## start The records

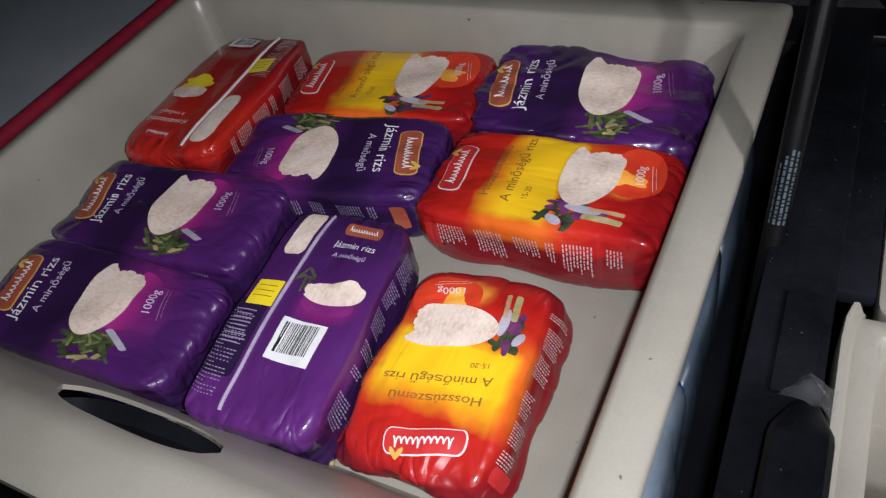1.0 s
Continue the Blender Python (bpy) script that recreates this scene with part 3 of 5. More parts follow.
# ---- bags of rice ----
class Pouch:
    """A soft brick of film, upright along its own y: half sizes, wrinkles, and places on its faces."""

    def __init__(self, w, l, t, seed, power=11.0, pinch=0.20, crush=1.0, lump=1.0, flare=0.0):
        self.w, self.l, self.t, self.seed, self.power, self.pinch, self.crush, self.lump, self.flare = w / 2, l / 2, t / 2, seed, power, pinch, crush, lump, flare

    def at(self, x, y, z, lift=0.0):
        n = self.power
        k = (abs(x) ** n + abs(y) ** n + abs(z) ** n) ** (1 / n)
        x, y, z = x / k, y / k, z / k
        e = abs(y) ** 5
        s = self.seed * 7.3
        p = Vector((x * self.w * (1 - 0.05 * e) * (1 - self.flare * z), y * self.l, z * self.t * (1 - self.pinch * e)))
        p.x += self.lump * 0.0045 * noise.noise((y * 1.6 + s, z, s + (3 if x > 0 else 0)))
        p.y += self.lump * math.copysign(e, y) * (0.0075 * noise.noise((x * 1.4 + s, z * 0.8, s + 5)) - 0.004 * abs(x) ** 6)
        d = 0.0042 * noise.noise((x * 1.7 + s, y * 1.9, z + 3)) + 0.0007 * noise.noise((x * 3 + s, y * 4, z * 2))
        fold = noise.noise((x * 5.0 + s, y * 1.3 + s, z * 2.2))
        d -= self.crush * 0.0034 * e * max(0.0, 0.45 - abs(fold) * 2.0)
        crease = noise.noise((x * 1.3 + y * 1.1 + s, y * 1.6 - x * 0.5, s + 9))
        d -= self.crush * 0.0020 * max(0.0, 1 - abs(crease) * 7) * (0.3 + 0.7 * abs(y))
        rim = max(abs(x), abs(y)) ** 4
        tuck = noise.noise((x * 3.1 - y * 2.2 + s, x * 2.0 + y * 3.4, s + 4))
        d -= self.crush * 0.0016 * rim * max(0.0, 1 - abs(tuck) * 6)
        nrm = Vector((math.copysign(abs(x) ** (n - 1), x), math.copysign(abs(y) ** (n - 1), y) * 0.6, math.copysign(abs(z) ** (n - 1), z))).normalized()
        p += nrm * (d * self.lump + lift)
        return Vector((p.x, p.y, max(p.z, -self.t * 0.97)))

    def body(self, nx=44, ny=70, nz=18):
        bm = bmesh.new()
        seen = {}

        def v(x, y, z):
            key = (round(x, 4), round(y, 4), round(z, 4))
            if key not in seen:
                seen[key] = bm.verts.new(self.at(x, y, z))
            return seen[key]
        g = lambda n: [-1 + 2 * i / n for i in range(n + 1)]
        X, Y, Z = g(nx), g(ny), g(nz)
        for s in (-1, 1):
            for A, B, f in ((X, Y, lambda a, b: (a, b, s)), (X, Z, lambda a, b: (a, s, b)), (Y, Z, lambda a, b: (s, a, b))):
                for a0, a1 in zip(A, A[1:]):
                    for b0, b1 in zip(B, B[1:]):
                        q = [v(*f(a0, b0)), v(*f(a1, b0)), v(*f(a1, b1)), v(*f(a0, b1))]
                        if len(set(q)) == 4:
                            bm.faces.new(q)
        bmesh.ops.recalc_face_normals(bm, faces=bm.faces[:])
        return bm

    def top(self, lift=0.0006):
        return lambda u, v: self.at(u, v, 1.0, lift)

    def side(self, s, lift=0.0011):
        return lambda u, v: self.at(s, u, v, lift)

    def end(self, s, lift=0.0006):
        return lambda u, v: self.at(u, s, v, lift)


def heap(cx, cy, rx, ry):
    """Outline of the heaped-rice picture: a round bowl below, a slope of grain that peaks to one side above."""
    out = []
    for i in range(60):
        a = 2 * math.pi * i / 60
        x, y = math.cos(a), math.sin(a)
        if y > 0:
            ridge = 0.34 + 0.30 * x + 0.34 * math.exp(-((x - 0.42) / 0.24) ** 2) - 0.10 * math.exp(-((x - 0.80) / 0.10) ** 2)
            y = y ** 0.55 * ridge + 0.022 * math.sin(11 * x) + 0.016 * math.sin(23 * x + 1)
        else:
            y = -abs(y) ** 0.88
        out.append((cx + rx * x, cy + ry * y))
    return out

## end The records
## start The records

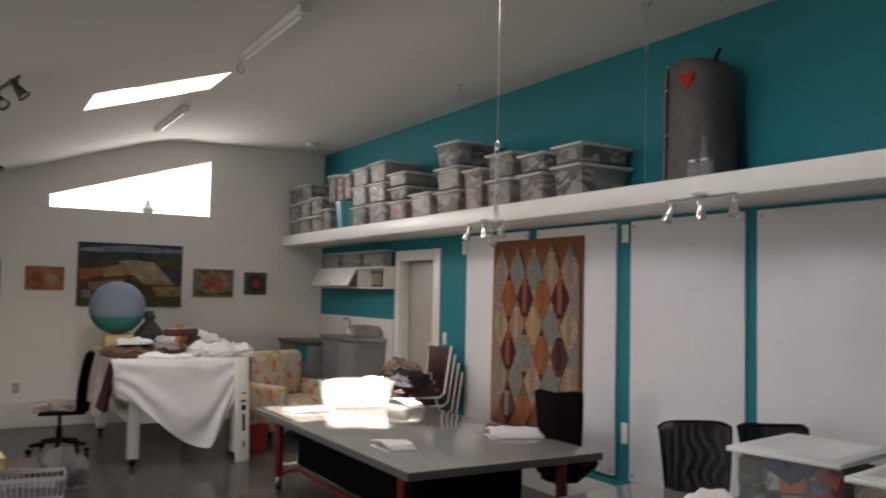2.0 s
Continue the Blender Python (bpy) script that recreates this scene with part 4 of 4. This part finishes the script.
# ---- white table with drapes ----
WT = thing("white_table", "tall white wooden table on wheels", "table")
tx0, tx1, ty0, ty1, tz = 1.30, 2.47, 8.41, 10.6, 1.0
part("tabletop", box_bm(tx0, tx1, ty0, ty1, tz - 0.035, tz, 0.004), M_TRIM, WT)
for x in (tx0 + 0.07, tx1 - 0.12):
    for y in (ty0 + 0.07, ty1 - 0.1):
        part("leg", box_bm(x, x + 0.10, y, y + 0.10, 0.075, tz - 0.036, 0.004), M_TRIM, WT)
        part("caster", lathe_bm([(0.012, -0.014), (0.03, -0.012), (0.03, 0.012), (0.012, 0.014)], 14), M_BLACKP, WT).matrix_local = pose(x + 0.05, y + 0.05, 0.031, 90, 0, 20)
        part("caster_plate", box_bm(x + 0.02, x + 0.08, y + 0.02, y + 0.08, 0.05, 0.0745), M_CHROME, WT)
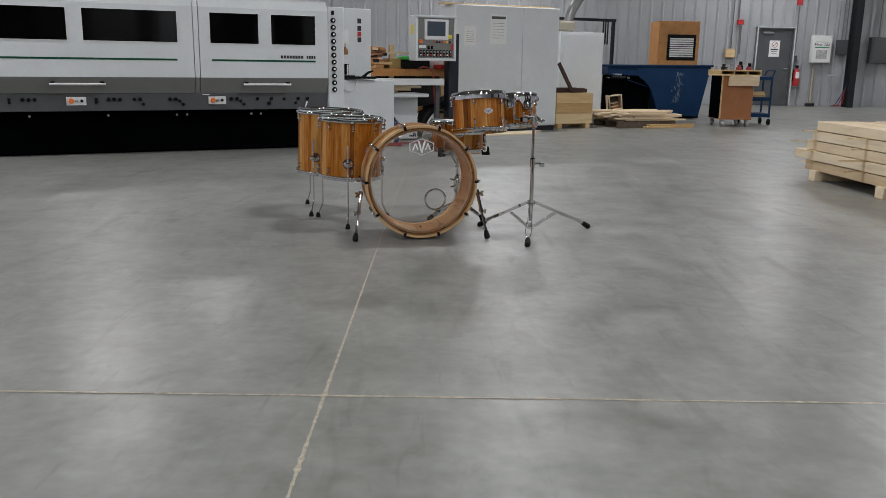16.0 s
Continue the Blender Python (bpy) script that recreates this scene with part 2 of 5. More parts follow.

## end The records
## start The records

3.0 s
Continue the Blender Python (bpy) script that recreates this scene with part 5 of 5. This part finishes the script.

## end The records

# [Work to complete]
In the entries above, locate every line with the word "parts" and copy it.

# [Output of the exercise]
Continue the Blender Python (bpy) script that recreates this scene with part 3 of 5. More parts follow.
Continue the Blender Python (bpy) script that recreates this scene with part 2 of 5. More parts follow.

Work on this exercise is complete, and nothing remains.